Except that I don’t believe it. I believe that what Kushner and his collaborators have come up with here is the Jewish equivalent of intelligent design. Life’s complexity, though it may seem random, is due to God’s existence. As Kushner puts it, quoting himself, on his website, “Through all of creation, just beneath the surface, joining each person and every other thing, in one luminous organism of sacred responsibility, we discover lines of connection.” Those lines may not be direct, perceptible, or knowable, but rest assured, in God’s hands, everything does somehow make sense.

It’s not just that I wouldn’t feel comfortable using this theory to explain to my son evolution, or for that matter the Holocaust or death. It’s that I couldn’t even use it to explain the Swiffer. I can see my son, emboldened by his assignation as the wise son on Passover, asking me how the Swiffer fits into God’s overall plan. I will either have to make the preposterous claim that the mop replacement is God’s way of making our lives more convenient (was mopping really so hard?) or that God operates in ways we can’t understand, a claim my kid will be wise enough to see as a cop-out. Or if I contend that the Swiffer is the result of God giving us free will and this is the best we’ve come up with, well, I’m basically admitting He’s abandoned us. With the first death of a loved one, an experience of social injustice, or just a perusal of Gould’s book, my son will get a glimpse of the randomness and frequent, if not constant, meaninglessness of life.
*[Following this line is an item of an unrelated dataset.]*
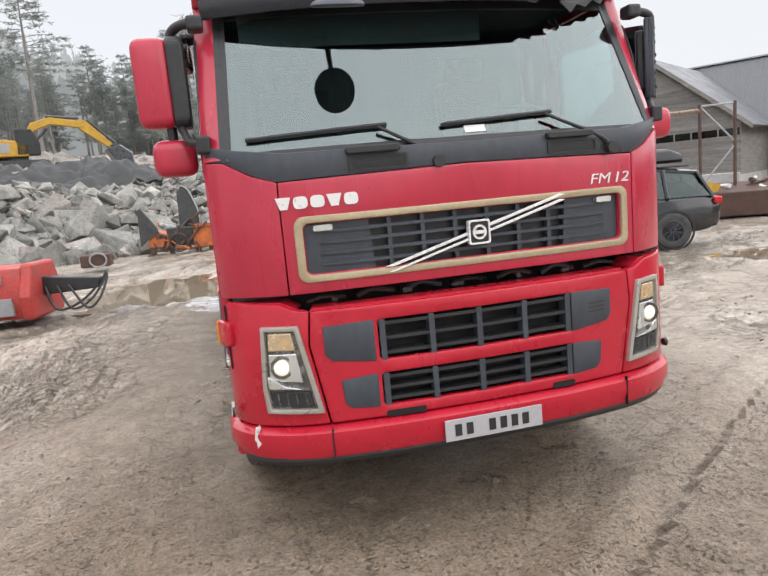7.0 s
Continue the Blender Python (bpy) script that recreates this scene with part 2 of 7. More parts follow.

Come age 13, he’ll look back at In God’s Hands as a bald-faced lie.

I recently read an obscure play by Paddy Chayefsky, Gideon, that I think is not only an overlooked masterpiece, but is also about as accurate a depiction of the God in the Torah—the Jewish God—as I have ever seen. (Chayefsky is best known as the screenwriter of the film Network). The play’s protagonist, Gideon, is a schlemiel summoned by an angel of the Lord to defend his people from an attacking tribe. The angel declares Gideon a prophet and soon our hesitant hero finds himself in command of an understaffed army facing a ruthless enemy (we could use Gideon in Iraq). Gideon hems and haws, insisting he’s not the right guy for the job, but eventually comes around when he smites his foes. Gideon then professes undying love for the Lord.

But it’s a tough love to sustain. God turns out to be demanding, vengeful, and capricious. He makes it very clear to Gideon that He doesn’t care a whit about man except in so far as He can use him as a pawn in his grand cosmic schemes. His choice of Gideon, an obscure laborer, to be his messenger is completely arbitrary. It’s not as though Gideon were a morally upright man. And when Gideon starts getting a little cocky, God tells him to knock it off. The only acceptable love of the Lord involves complete abjection and selflessness. Gideon in the end rejects this God. His love for man is simply too suffocating.
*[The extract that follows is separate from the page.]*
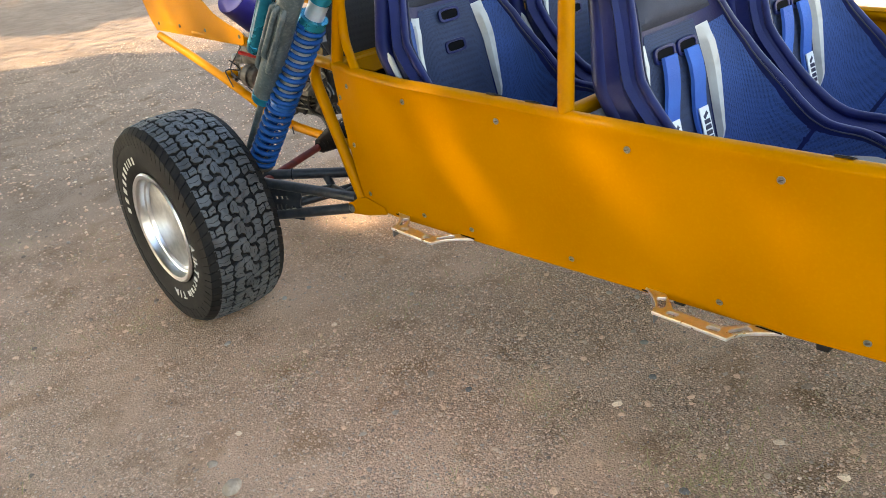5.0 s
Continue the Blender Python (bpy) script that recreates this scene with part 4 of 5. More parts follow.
# belt reel behind the front seats with a frayed belt end
bm = bmesh.new()
box(bm, (0.075, 0.055, 0.19), pose(-0.12, 2.955, 0.895, 6, 0, 10), 0.012)
reel = part("belt_reel", bm, BLACK, buggy, "black belt reel behind the seats with a frayed blue belt end")
part("reel_bracket", tube([(-0.12, 2.94, 0.905), (-0.12, 2.80, 0.905)], 0.011, 0.2, 8), BLACK, reel)
for k in range(5):
    x, y = -0.15 + 0.022 * k, 2.845 + 0.008 * (k % 3)
    bm = bmesh.new()
    sweep(bm, [Vector((x, y, 0.955)), Vector((x + 0.010, y + 0.012, 0.90)), Vector((x - 0.008, y + 0.004, 0.84)), Vector((x + 0.006 * k, y - 0.006, 0.775 - 0.012 * (k % 2)))], 0.011, 8, True, 0.25)
    part("frayed_belt", bm, STRAP, reel)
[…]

Now I know this type of God doesn’t really lend himself to children’s literature. It’s not exactly comforting for a Jewish kid to learn that God is more overbearing than your mother. But it strikes me that even though it’s not dealt with in the play, one characteristic of Chayefsky’s God must necessarily be that He’s a jokester. He plays pranks on us just for kicks. Of course, this is cruel, unimaginably cruel, really, since He’s the one who created us in the first place, but it’s also pretty funny. I think kids would love to see such a God in action. It’s the same appeal as a Charlie Chaplin or Buster Keaton movie—man reduced to a bumbling fool by forces beyond his control. I think that completely accords with a kid’s view of the world, and it’s only as adults that we deceive ourselves into exaggerating our powers of self-determination.
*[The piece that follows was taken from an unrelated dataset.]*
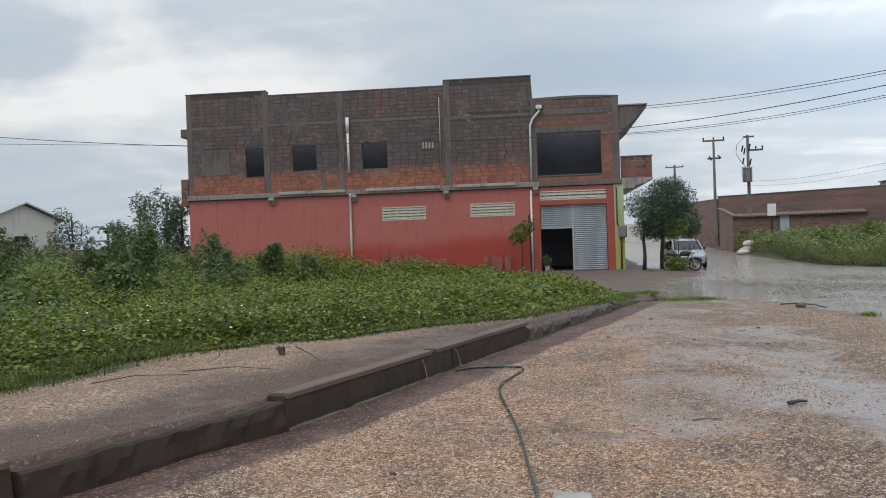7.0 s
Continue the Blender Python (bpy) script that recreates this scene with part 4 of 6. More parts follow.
part("car_outline", ribbon([(-1.45, 0.05), (-1.5, 0.3), (-1.2, 0.42), (-0.8, 0.45), (-0.5, 0.72), (-0.1, 0.88), (0.4, 0.85), (0.8, 0.62), (1.2, 0.5), (1.45, 0.3), (1.42, 0.05)], 0.09), M["sign_navy"], sign, "navy painted car outline")
part("car_outline", ribbon([(-0.5, 0.5), (-0.2, 0.68), (0.25, 0.68), (0.45, 0.5), (0.1, 0.46)], 0.06), M["sign_navy"], sign)

# ---- shed with a white arched truss ----
shed = empty("open_shed", None, "open-fronted metal shed with a white trussed gable", "shed")
SA, SB = Vector((32.3, 73.2, 0)), Vector((32.8, 56.1, 0))
sdir = (SB - SA).normalized()
sback = Vector((-sdir.y, sdir.x, 0))
if sback.x < 0:
    sback = -sback
SW = (SB - SA).length
SM = Matrix(((sdir.x, sback.x, 0, SA.x), (sdir.y, sback.y, 0, SA.y), (0, 0, 1, 0), (0, 0, 0, 1)))
shed.matrix_basis = SM


def sheet(x0, x1, y0, y1, z0, z1, pitch=0.5, amp=0.05, top=None):
    """Ribbed sheet metal along x (y0 = y1) or along y (x0 = x1)."""
    bm = bmesh.new()
    along_x = abs(x1 - x0) > abs(y1 - y0)
    length = (x1 - x0) if along_x else (y1 - y0)
    n_ = int(abs(length) / pitch)
    lo, hi = [], []
    for k in range(n_ * 4 + 1):
        f = k / (n_ * 4)
        o = amp if k % 4 in (1, 2) else 0.0
        x, y = (x0 + length * f, y0 + o) if along_x else (x0 + o, y0 + length * f)
        zt = top(f) if top else z1
        lo.append(bm.verts.new((x, y, z0))), hi.append(bm.verts.new((x, y, zt)))
    for k in range(len(lo) - 1):
        bm.faces.new((lo[k], lo[k + 1], hi[k + 1], hi[k]))
    return bm


def spart(name, bm, mat, label=""):
    ob = part(name, bm, mat, shed, label)
    return ob


SD = 14.0
spart("side_wall", sheet(SW, SW, 0.05, SD, 1.0, 8.3), M["sheet"], "white ribbed sheet-metal side wall")
spart("side_wall", sheet(0, 0, 0.05, SD, 1.0, 8.1), M["sheet_in"])
spart("back_wall", sheet(0, SW, SD * 0.5, SD * 0.5, 1.0, 8.4), M["sheet_in"], "grey ribbed back wall")


def eave(f):
    return 8.03 + 1.54 * f if f < 0.5 else 8.8 - 1.06 * (f - 0.5)


bm = bmesh.new()
n = 16
loft(bm, [[(SW * k / n, -0.3, eave(k / n) + 0.1), (SW * k / n, SD, eave(k / n) + 0.1), (SW * k / n, SD, eave(k / n) + 0.02), (SW * k / n, -0.3, eave(k / n) + 0.02)] for k in range(n + 1)])
spart("roof", bm, M["sheet_in"], "grey metal roof")
spart("top_chord", tube(bmesh.new(), [(SW * k / n, 0, eave(k / n)) for k in range(n + 1)], 0.09, 4), M["truss"])
spart("bottom_chord", tube(bmesh.new(), [(0, 0, 7.45), (SW, 0, 7.45)], 0.09, 4), M["truss"])
m_ = 13
for k in range(m_):
    f0, f1 = k / m_, (k + 1) / m_
    spart("truss_web", tube(bmesh.new(), [(SW * f0, 0, 7.45), (SW * f0, 0, eave(f0))], 0.05, 4), M["truss"])
    a, b = (7.45, eave(f1)) if k < m_ / 2 else (eave(f0), 7.45)
    spart("truss_web", tube(bmesh.new(), [(SW * f0, 0, a), (SW * f1, 0, b)], 0.05, 4), M["truss"])
spart("post", boxed(-0.15, 0.15, -0.15, 0.15, 0.8, 8.05), M["truss"])
for x in (SW - 0.3, SW + 0.05):
    spart("post", boxed(x - 0.06, x + 0.06, -0.08, 0.08, 0.8, 8.3), M["truss"])
for k in range(18):
    z = 0.9 + k * 0.4
    spart("lattice", tube(bmesh.new(), [(SW - 0.3, 0, z), (SW + 0.05, 0, z + 0.4)] if k % 2 else [(SW + 0.05, 0, z), (SW - 0.3, 0, z + 0.4)], 0.035, 4), M["truss"])
spart("post", boxed(SW * 0.46, SW * 0.46 + 0.2, SD * 0.45, SD * 0.45 + 0.2, 1.0, 8.0), M["truss"])

# ---- brick yard walls and low outbuilding ----
def run_wall(a, b, z0, z1, t, mat, name, label, cap=0.0):
    a, b = Vector((*a, 0)), Vector((*b, 0))
    d = (b - a).normalized()
    m = Matrix(((d.x, -d.y, 0, a.x), (d.y, d.x, 0, a.y), (0, 0, 1, 0), (0, 0, 0, 1)))
    ob = part(name, boxed(0, (b - a).length, 0, t, z0, z1), mat, None)
    ob.matrix_basis = m
    tagged(ob, label, "wall", kind="structure")
    if cap:
        part("coping", boxed(0, (b - a).length, -0.04, t + 0.04, z1, z1 + cap), M["concrete"], ob)
    return ob


run_wall((13.95, 70.6), (28.1, 59.7), 0.4, 4.78, 0.2, M["brick_far"], "yard_wall_1", "tall weathered brick yard wall", 0.07)
run_wall((28.1, 59.7), (33.5, 52.0), 0.4, 3.6, 0.2, M["brick_far"], "yard_wall_2", "lower brick yard wall beneath the shed", 0.05)
run_wall((28.1, 59.5), (33.5, 51.8), 0.4, 2.55, 0.16, M["brick_far"], "yard_wall_3", "low brick wall with broken top", 0.05)
run_wall((12.4, 80.0), (13.9, 70.7), 0.5, 4.6, 0.2, M["brick_far"], "yard_wall_4", "brick yard wall end", 0.05)
run_wall((30.2, 47.2), (50.0, 43.5), 0.0, 3.1, 0.2, M["cream"], "yard_wall_5", "stained white plaster yard wall", 0.05)
run_wall((8.0, 96.0), (12.4, 80.2), 0.5, 3.2, 0.2, M["cream"], "yard_wall_6", "pale plaster wall far up the street")
annex = empty("brick_outbuilding", None, "low brick outbuilding with a tiled roof edge", "outbuilding")
A0, A1 = Vector((13.2, 61.6, 0)), Vector((21.4, 59.25, 0))
ad = (A1 - A0).normalized()
annex.matrix_basis = Matrix(((ad.x, -ad.y, 0, A0.x), (ad.y, ad.x, 0, A0.y), (0, 0, 1, 0), (0, 0, 0, 1)))
AL = (A1 - A0).length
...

Everything in this society conspires to convince our kids that they matter, that who they are matters, and that their lives are redolent with meaning. But the real miracle God enacts every day is tripping us up, spoiling our best-made plans, and keeping us from achieving our dreams. We humans simply cannot afford to be allowed to succeed. The consequence will be self-destruction.

Man is nothing. This is what we need to teach our children.